Japan’s Nuclear Wastewater Disposal to Disrupt Seafood Industry

Updated Apr 21, 2021
The global seafood industry was swept by waves of concerns and objections over the Japanese government’s decision on April 13 to release more than 1.2 million MT of nuclear wastewater into the sea. This decision is anticipated to not only affect Japan's seafood exports but also its neighboring countries' such as China, South Korea, and Taiwan.

The global seafood industry was swept by waves of concerns and objections over the Japanese government’s decision on April 13 to release more than 1.2 million MT of nuclear wastewater into the sea. After the 2011 tsunami disaster that left the country with a devastating nuclear plant meltdown, Japan has been storing contaminated groundwater and water used to cool the nuclear plant in massive storage tanks managed by Tokyo Electric Power Co. (TEPCO). However, these tanks are expected to reach their full capacity in two years, hence the Japanese government’s decision to discharge these treated wastewaters into the Pacific Ocean in two years’ time. The Japanese government explains that its decision adheres to internationally accepted nuclear safety standards, taking into consideration all other options. Moreover, Taro Aso, the deputy prime minister of Japan, has once described the treated water to be potable.

Neighboring countries’ reactions

Dating back to the 2011 Fukushima incident, the contamination of bodies of water has tremendously affected the seafood industry of Japan. South Korea, previously the largest importer of fish from Japan, drastically reduced its seafood imports from Japan from around 81.5 thousand MT in 2010 to 29 thousand MT in 2019.

Sources: Statista, Tridge

Similarly, the recent announcement of the Japanese government has sparked backlashes from related countries and its domestic seafood suppliers. Among the international markets, the Chinese government has expressed strong disapproval of Japan’s decision and urged the country to reach a consensus from all pertinent countries and the International Atomic Energy Agency (IAEA) before pushing through with its plan. South Korean government expressed similar sentiments, expressing strong objection towards Japan’s decision, with its citizens holding protests around the Japanese embassy based in South Korea. This decision seems to have greatly deterred the recovery of diplomatic ties between Taiwan and Japan, which was previously damaged by Taiwan’s import ban on Japanese food after the 2011 nuclear disaster.

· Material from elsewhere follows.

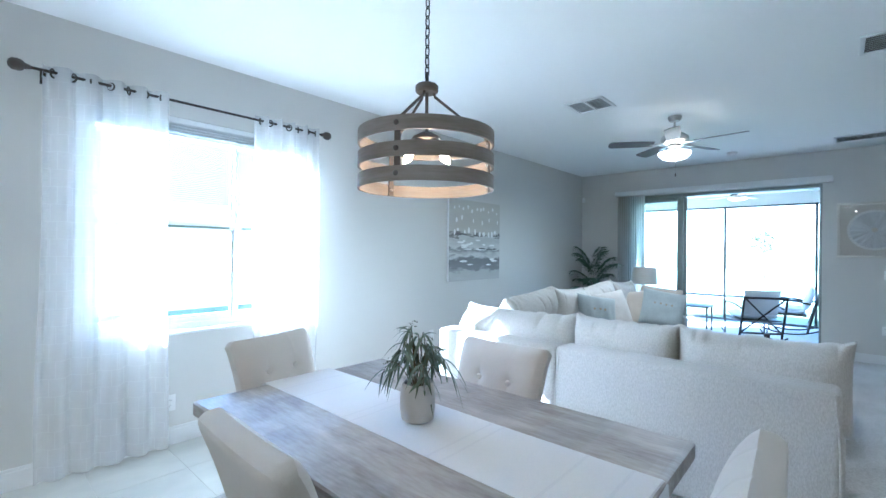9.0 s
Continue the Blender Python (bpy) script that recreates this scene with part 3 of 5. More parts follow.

According to Shelly Chen and Tommy Lee, Tridge Engagement Managers based in Taiwan, although the announcement has not yet directly affected domestic consumption or export market demands, suppliers have generally expressed deep concerns over the impact of Japan’s decision 3-5 years down the line.

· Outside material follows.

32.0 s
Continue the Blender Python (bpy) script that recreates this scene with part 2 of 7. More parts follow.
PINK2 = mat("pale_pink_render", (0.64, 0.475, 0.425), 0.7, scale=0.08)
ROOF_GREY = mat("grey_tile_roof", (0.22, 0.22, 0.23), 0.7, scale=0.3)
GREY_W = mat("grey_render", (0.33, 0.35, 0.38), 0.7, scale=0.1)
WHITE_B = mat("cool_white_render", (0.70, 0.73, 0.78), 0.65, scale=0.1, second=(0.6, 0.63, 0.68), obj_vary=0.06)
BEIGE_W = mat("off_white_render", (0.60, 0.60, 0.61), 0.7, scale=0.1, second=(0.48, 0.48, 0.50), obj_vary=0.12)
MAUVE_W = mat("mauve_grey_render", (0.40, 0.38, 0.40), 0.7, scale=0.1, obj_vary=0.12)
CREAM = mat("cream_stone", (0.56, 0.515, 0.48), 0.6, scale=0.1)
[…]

NGOs such as Greenpeace East Asia have raised objections towards the Japanese government’s decision. Moreover, Fukushima’s fishing unions criticized the decision saying it undermines the efforts placed into upkeep the Japanese fishing industry’s reputation over the years. On the other hand, the US has been overwhelmingly supportive of Japan’s decision, which China has criticized as a politically motivated agenda to create strategic adherence with Japan. John Kerry, the US Special Presidential Envoy for Climate, has expressed firm belief and confidence in Japan’s transparency and depth of consultancy with the International Atomic Energy Agency. 

Impact on the fisheries sector

In terms of global trade, the key importers of fish products from Japan were China (24.3%), the US (20.4%), South Korea (17.5%), Hong Kong (13.6%), and Taiwan (7.4%), based on 2019 export volume data. With most of its key partners showing sharp criticisms and oppositions over the issue, the Japanese fisheries export market is walking on a thin line. Although the fishery industry only accounts for around 3% of Japan’s economy, the decision is perceived as a harsh treatment for the fishermen and other employees of the industry who were slowly recovering from the 2011 nuclear disaster.

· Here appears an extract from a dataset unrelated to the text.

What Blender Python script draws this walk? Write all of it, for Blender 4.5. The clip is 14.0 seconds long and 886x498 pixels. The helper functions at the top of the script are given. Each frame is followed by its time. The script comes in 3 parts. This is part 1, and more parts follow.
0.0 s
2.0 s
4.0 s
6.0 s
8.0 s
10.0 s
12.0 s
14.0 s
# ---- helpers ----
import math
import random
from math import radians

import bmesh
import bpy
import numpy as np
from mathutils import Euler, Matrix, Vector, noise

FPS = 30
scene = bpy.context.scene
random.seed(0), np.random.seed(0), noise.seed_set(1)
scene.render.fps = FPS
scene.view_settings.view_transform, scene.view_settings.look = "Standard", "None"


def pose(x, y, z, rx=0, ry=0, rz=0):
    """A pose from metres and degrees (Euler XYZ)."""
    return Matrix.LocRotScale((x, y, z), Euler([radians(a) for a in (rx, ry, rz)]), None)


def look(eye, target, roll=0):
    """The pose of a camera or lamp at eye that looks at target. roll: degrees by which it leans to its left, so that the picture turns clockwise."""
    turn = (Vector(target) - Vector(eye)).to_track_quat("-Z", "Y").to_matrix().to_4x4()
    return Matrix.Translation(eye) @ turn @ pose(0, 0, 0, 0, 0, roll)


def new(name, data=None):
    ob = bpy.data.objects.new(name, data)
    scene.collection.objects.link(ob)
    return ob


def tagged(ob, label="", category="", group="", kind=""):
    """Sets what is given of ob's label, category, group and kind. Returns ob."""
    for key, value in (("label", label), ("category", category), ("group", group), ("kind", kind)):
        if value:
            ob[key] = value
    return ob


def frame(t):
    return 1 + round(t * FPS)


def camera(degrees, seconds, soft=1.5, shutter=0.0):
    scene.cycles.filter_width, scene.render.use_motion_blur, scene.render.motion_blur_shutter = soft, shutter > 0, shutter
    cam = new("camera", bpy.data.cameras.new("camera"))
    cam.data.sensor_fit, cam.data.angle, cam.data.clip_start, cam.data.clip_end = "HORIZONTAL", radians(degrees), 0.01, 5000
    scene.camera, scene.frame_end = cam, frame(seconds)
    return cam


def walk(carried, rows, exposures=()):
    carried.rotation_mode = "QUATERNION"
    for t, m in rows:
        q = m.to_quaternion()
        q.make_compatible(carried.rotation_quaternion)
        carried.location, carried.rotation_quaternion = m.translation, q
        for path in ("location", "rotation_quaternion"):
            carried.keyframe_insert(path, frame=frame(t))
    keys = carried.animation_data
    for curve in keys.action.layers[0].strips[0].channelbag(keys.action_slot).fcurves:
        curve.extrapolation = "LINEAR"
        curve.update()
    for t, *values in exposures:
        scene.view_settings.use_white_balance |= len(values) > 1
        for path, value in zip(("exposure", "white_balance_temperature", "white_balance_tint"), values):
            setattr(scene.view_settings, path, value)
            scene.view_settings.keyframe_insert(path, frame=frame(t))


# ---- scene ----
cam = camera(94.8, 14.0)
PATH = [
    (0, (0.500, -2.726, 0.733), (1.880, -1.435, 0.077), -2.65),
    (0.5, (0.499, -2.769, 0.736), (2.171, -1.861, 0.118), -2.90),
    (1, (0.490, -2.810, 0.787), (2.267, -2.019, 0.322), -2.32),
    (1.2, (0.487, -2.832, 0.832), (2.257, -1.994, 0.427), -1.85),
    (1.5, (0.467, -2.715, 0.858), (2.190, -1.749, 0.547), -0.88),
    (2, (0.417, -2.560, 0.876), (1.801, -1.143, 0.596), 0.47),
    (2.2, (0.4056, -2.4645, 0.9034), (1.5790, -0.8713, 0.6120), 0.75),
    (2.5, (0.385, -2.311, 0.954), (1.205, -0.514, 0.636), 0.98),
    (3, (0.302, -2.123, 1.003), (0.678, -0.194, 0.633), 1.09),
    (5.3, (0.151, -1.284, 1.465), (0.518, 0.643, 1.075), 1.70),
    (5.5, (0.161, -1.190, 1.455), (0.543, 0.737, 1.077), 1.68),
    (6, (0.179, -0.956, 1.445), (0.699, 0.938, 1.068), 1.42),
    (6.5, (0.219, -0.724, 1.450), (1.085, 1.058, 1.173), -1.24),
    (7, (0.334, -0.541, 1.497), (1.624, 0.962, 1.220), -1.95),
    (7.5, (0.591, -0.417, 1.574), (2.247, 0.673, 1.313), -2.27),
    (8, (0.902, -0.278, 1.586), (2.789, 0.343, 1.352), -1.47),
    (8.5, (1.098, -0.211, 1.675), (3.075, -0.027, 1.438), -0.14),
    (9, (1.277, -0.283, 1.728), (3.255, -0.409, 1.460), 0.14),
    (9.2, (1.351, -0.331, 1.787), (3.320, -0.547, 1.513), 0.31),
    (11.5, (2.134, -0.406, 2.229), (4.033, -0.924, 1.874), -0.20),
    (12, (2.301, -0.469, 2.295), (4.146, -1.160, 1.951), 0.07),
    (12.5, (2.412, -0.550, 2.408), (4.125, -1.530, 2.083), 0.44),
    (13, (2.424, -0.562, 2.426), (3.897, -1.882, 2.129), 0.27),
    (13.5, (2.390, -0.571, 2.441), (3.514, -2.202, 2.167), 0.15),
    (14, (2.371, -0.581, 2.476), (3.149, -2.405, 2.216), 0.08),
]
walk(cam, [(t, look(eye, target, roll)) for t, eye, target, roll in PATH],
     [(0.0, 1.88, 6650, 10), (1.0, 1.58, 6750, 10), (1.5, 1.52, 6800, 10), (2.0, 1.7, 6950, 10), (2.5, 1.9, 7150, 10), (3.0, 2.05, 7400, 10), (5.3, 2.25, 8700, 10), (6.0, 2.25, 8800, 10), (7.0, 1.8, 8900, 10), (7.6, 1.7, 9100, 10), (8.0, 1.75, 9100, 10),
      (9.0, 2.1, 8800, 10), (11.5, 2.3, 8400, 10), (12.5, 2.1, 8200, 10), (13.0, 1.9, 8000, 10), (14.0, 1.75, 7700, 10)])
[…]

A more concerning factor would be the potential impact of the Japanese government’s decision on the fisheries industries of countries along the Pacific ocean. For instance, China is a country in proximity that exported USD 22.7 billion worth of fish and fishery products in 2019, being the second-largest fish and fishery product exporter in the world after the EU. The country’s top fish exports are salmon (USD 8,901 thousand), eels (USD 4,644 thousand), and cod (USD 2,135 thousand) which are mainly exported to Taiwan, Vietnam, and South Korea. With Taiwan and South Korea already raising concerns over health hazards from the consumption of potentially contaminated fish, there is major uncertainty looming in the Chinese fishery market, one of the largest in the world.